◆ **Data extract**:
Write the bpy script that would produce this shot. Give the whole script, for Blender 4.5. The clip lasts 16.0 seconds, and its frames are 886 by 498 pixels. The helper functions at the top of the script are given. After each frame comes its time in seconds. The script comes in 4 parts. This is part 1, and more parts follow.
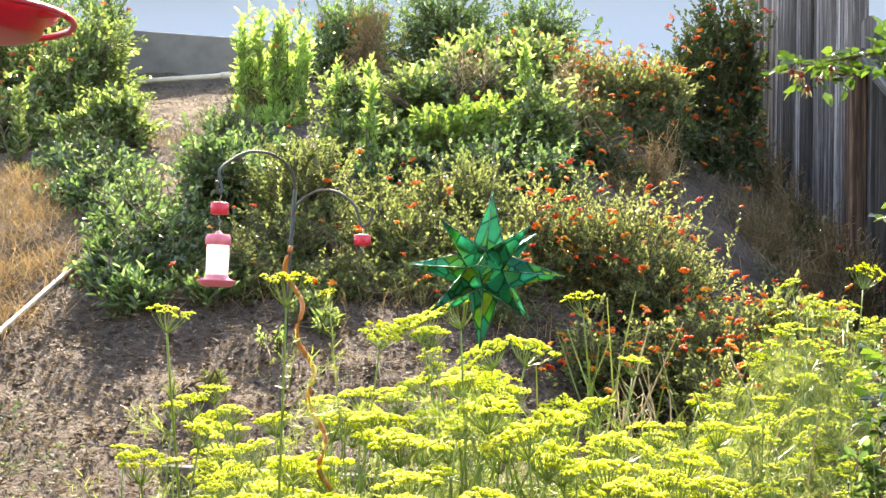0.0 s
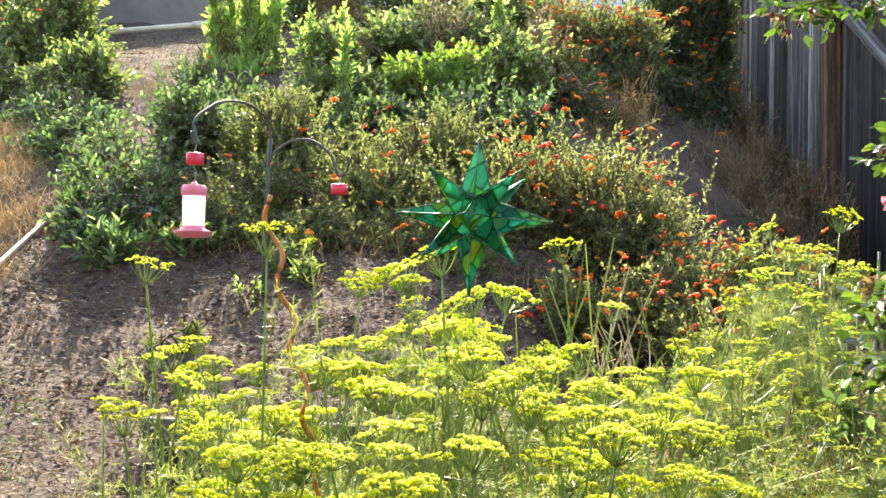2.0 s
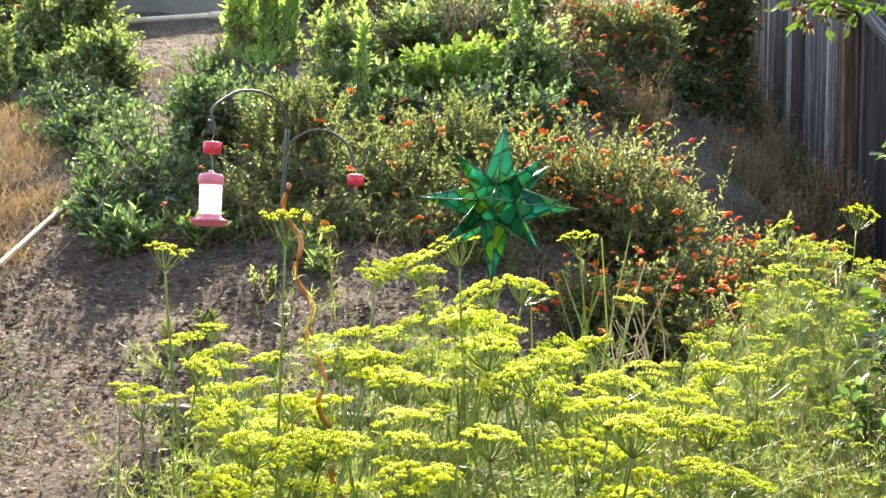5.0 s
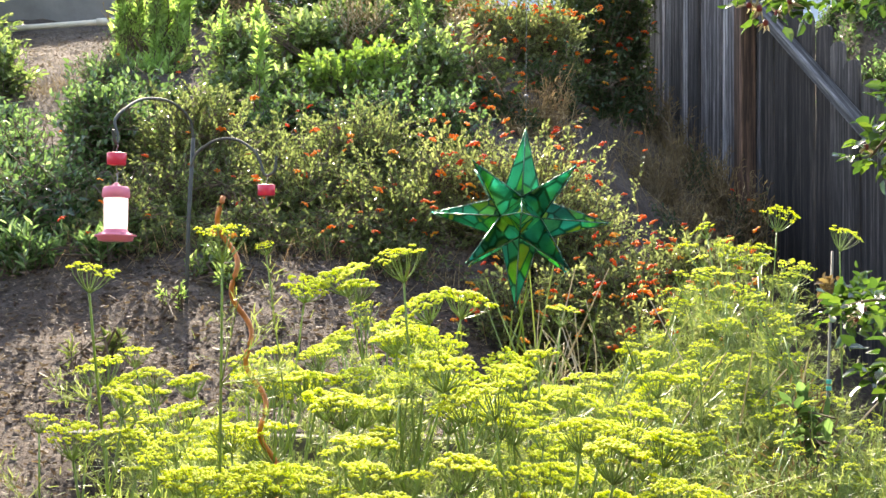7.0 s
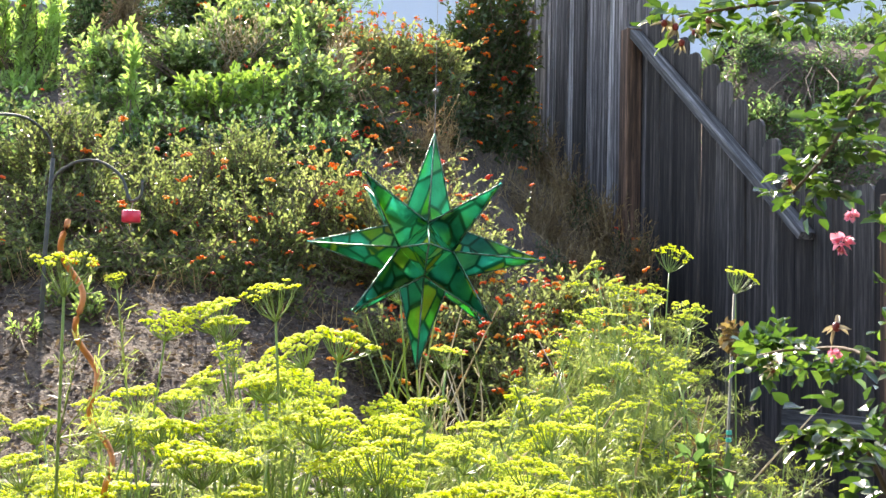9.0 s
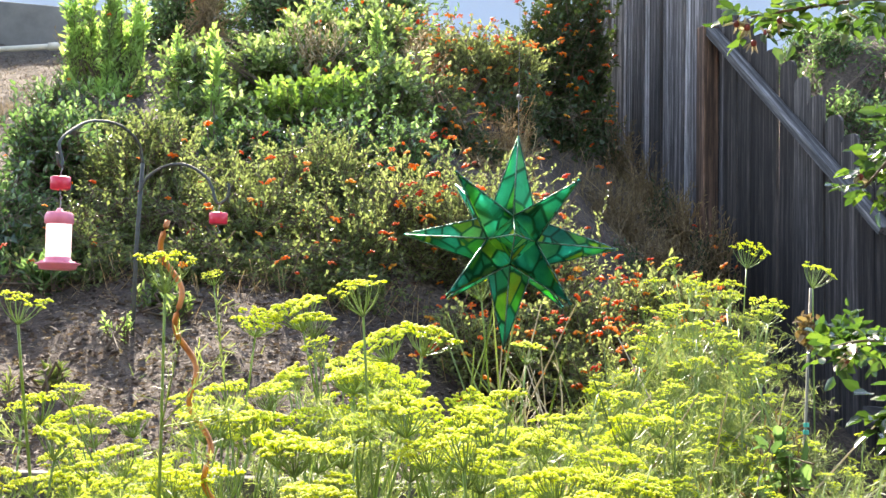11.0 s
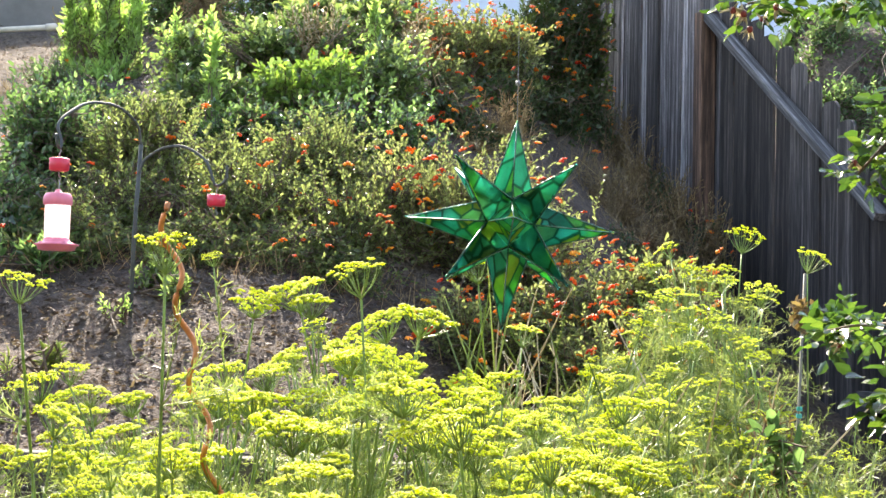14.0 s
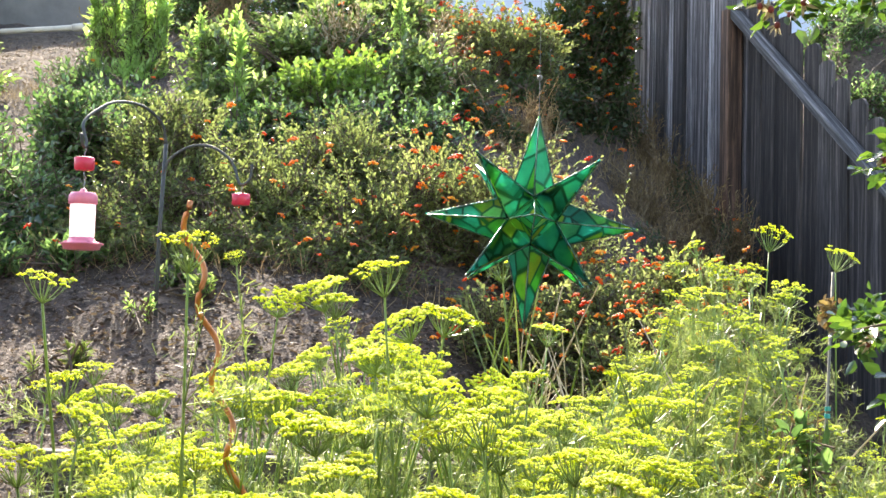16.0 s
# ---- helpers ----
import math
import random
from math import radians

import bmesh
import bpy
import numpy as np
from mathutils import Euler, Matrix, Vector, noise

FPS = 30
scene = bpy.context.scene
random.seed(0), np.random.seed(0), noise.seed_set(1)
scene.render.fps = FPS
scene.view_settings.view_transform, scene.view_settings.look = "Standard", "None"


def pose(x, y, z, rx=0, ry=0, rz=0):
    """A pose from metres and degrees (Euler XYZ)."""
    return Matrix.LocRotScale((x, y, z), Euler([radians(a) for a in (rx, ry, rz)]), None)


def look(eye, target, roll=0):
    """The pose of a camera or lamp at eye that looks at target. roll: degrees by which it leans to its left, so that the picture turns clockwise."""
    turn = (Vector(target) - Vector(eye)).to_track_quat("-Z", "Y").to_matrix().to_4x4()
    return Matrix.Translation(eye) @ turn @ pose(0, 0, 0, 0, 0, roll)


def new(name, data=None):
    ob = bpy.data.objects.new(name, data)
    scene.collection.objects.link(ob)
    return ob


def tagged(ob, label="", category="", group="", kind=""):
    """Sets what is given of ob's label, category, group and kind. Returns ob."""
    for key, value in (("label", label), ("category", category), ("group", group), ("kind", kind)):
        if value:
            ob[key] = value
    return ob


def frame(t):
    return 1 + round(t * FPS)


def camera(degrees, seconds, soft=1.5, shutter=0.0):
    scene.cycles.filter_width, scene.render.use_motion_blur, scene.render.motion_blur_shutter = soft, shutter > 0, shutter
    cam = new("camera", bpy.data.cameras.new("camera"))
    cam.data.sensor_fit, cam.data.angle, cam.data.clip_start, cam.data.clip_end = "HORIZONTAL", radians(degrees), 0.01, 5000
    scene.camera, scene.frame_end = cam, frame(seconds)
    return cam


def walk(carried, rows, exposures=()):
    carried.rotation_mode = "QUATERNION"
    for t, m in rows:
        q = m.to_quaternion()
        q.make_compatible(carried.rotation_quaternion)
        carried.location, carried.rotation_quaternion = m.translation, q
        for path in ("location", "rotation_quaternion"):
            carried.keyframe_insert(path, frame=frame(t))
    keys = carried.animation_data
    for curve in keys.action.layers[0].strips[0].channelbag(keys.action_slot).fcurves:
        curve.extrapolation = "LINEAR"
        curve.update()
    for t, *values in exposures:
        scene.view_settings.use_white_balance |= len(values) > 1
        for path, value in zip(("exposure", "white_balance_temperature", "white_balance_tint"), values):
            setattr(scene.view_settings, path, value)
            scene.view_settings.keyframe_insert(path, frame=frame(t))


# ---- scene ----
cam = camera(35.0, 16.0)
PATH = [
    (0, (0.29, 0.61, 1.659), (-0.12, 2.562, 1.805), 1.7),
    (0.5, (0.286, 0.603, 1.662), (-0.118, 2.558, 1.784), 1.7),
    (1, (0.287, 0.601, 1.662), (-0.109, 2.559, 1.769), 1.8),
    (1.5, (0.283, 0.61, 1.652), (-0.081, 2.575, 1.741), 1.2),
    (2, (0.278, 0.618, 1.658), (-0.095, 2.581, 1.732), 1.0),
    (2.5, (0.275, 0.619, 1.653), (-0.098, 2.583, 1.72), 0.9),
    (3, (0.28, 0.615, 1.653), (-0.107, 2.576, 1.722), 1.0),
    (5.5, (0.261, 0.617, 1.651), (-0.119, 2.579, 1.715), 2.1),
    (6, (0.211, 0.65, 1.662), (-0.041, 2.633, 1.737), 2.2),
    (6.5, (0.158, 0.683, 1.661), (-0.031, 2.672, 1.747), 0.6),
    (7, (0.158, 0.728, 1.665), (-0.073, 2.713, 1.742), 0.4),
    (7.5, (0.144, 0.82, 1.668), (-0.14, 2.797, 1.775), 2.6),
    (8, (0.121, 0.887, 1.673), (-0.027, 2.878, 1.798), 1.9),
    (8.5, (0.1, 0.927, 1.673), (0.072, 2.923, 1.796), 1.0),
    (9, (0.13, 0.959, 1.678), (0.072, 2.954, 1.806), 1.3),
    (9.5, (0.115, 0.904, 1.669), (0.003, 2.896, 1.797), 0.8),
    (12, (0.136, 0.882, 1.667), (-0.04, 2.871, 1.79), 1.1),
    (12.5, (0.126, 0.886, 1.666), (-0.037, 2.876, 1.78), 0.8),
    (13, (0.128, 0.881, 1.667), (-0.029, 2.872, 1.775), 0.6),
    (13.5, (0.131, 0.866, 1.666), (-0.028, 2.857, 1.773), 1.1),
    (14, (0.128, 0.865, 1.666), (-0.034, 2.855, 1.769), 1.3),
    (14.5, (0.13, 0.879, 1.665), (-0.052, 2.868, 1.769), 1.3),
    (15, (0.132, 0.869, 1.665), (-0.063, 2.856, 1.778), 1.7),
    (15.5, (0.132, 0.876, 1.665), (-0.068, 2.862, 1.777), 1.5),
    (16, (0.13, 0.879, 1.666), (-0.069, 2.867, 1.767), 1.3),
]
walk(cam, [(t, look(eye, target, roll)) for t, eye, target, roll in PATH],
     [(0.0, 2.4, 8200, 14), (1.2, 2.3, 8000, 14), (3.0, 2.2, 7800, 14), (6.0, 2.14, 7700, 14), (9.0, 2.19, 7400, 14), (12.0, 2.28, 7300, 14), (16.0, 2.28, 7300, 14)])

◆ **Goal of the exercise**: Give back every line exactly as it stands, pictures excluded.

◆ **Task response**:
Write the bpy script that would produce this shot. Give the whole script, for Blender 4.5. The clip lasts 16.0 seconds, and its frames are 886 by 498 pixels. The helper functions at the top of the script are given. After each frame comes its time in seconds. The script comes in 4 parts. This is part 1, and more parts follow.
0.0 s
2.0 s
5.0 s
7.0 s
9.0 s
11.0 s
14.0 s
16.0 s
# ---- helpers ----
import math
import random
from math import radians

import bmesh
import bpy
import numpy as np
from mathutils import Euler, Matrix, Vector, noise

FPS = 30
scene = bpy.context.scene
random.seed(0), np.random.seed(0), noise.seed_set(1)
scene.render.fps = FPS
scene.view_settings.view_transform, scene.view_settings.look = "Standard", "None"


def pose(x, y, z, rx=0, ry=0, rz=0):
    """A pose from metres and degrees (Euler XYZ)."""
    return Matrix.LocRotScale((x, y, z), Euler([radians(a) for a in (rx, ry, rz)]), None)


def look(eye, target, roll=0):
    """The pose of a camera or lamp at eye that looks at target. roll: degrees by which it leans to its left, so that the picture turns clockwise."""
    turn = (Vector(target) - Vector(eye)).to_track_quat("-Z", "Y").to_matrix().to_4x4()
    return Matrix.Translation(eye) @ turn @ pose(0, 0, 0, 0, 0, roll)


def new(name, data=None):
    ob = bpy.data.objects.new(name, data)
    scene.collection.objects.link(ob)
    return ob


def tagged(ob, label="", category="", group="", kind=""):
    """Sets what is given of ob's label, category, group and kind. Returns ob."""
    for key, value in (("label", label), ("category", category), ("group", group), ("kind", kind)):
        if value:
            ob[key] = value
    return ob


def frame(t):
    return 1 + round(t * FPS)


def camera(degrees, seconds, soft=1.5, shutter=0.0):
    scene.cycles.filter_width, scene.render.use_motion_blur, scene.render.motion_blur_shutter = soft, shutter > 0, shutter
    cam = new("camera", bpy.data.cameras.new("camera"))
    cam.data.sensor_fit, cam.data.angle, cam.data.clip_start, cam.data.clip_end = "HORIZONTAL", radians(degrees), 0.01, 5000
    scene.camera, scene.frame_end = cam, frame(seconds)
    return cam


def walk(carried, rows, exposures=()):
    carried.rotation_mode = "QUATERNION"
    for t, m in rows:
        q = m.to_quaternion()
        q.make_compatible(carried.rotation_quaternion)
        carried.location, carried.rotation_quaternion = m.translation, q
        for path in ("location", "rotation_quaternion"):
            carried.keyframe_insert(path, frame=frame(t))
    keys = carried.animation_data
    for curve in keys.action.layers[0].strips[0].channelbag(keys.action_slot).fcurves:
        curve.extrapolation = "LINEAR"
        curve.update()
    for t, *values in exposures:
        scene.view_settings.use_white_balance |= len(values) > 1
        for path, value in zip(("exposure", "white_balance_temperature", "white_balance_tint"), values):
            setattr(scene.view_settings, path, value)
            scene.view_settings.keyframe_insert(path, frame=frame(t))


# ---- scene ----
cam = camera(35.0, 16.0)
PATH = [
    (0, (0.29, 0.61, 1.659), (-0.12, 2.562, 1.805), 1.7),
    (0.5, (0.286, 0.603, 1.662), (-0.118, 2.558, 1.784), 1.7),
    (1, (0.287, 0.601, 1.662), (-0.109, 2.559, 1.769), 1.8),
    (1.5, (0.283, 0.61, 1.652), (-0.081, 2.575, 1.741), 1.2),
    (2, (0.278, 0.618, 1.658), (-0.095, 2.581, 1.732), 1.0),
    (2.5, (0.275, 0.619, 1.653), (-0.098, 2.583, 1.72), 0.9),
    (3, (0.28, 0.615, 1.653), (-0.107, 2.576, 1.722), 1.0),
    (5.5, (0.261, 0.617, 1.651), (-0.119, 2.579, 1.715), 2.1),
    (6, (0.211, 0.65, 1.662), (-0.041, 2.633, 1.737), 2.2),
    (6.5, (0.158, 0.683, 1.661), (-0.031, 2.672, 1.747), 0.6),
    (7, (0.158, 0.728, 1.665), (-0.073, 2.713, 1.742), 0.4),
    (7.5, (0.144, 0.82, 1.668), (-0.14, 2.797, 1.775), 2.6),
    (8, (0.121, 0.887, 1.673), (-0.027, 2.878, 1.798), 1.9),
    (8.5, (0.1, 0.927, 1.673), (0.072, 2.923, 1.796), 1.0),
    (9, (0.13, 0.959, 1.678), (0.072, 2.954, 1.806), 1.3),
    (9.5, (0.115, 0.904, 1.669), (0.003, 2.896, 1.797), 0.8),
    (12, (0.136, 0.882, 1.667), (-0.04, 2.871, 1.79), 1.1),
    (12.5, (0.126, 0.886, 1.666), (-0.037, 2.876, 1.78), 0.8),
    (13, (0.128, 0.881, 1.667), (-0.029, 2.872, 1.775), 0.6),
    (13.5, (0.131, 0.866, 1.666), (-0.028, 2.857, 1.773), 1.1),
    (14, (0.128, 0.865, 1.666), (-0.034, 2.855, 1.769), 1.3),
    (14.5, (0.13, 0.879, 1.665), (-0.052, 2.868, 1.769), 1.3),
    (15, (0.132, 0.869, 1.665), (-0.063, 2.856, 1.778), 1.7),
    (15.5, (0.132, 0.876, 1.665), (-0.068, 2.862, 1.777), 1.5),
    (16, (0.13, 0.879, 1.666), (-0.069, 2.867, 1.767), 1.3),
]
walk(cam, [(t, look(eye, target, roll)) for t, eye, target, roll in PATH],
     [(0.0, 2.4, 8200, 14), (1.2, 2.3, 8000, 14), (3.0, 2.2, 7800, 14), (6.0, 2.14, 7700, 14), (9.0, 2.19, 7400, 14), (12.0, 2.28, 7300, 14), (16.0, 2.28, 7300, 14)])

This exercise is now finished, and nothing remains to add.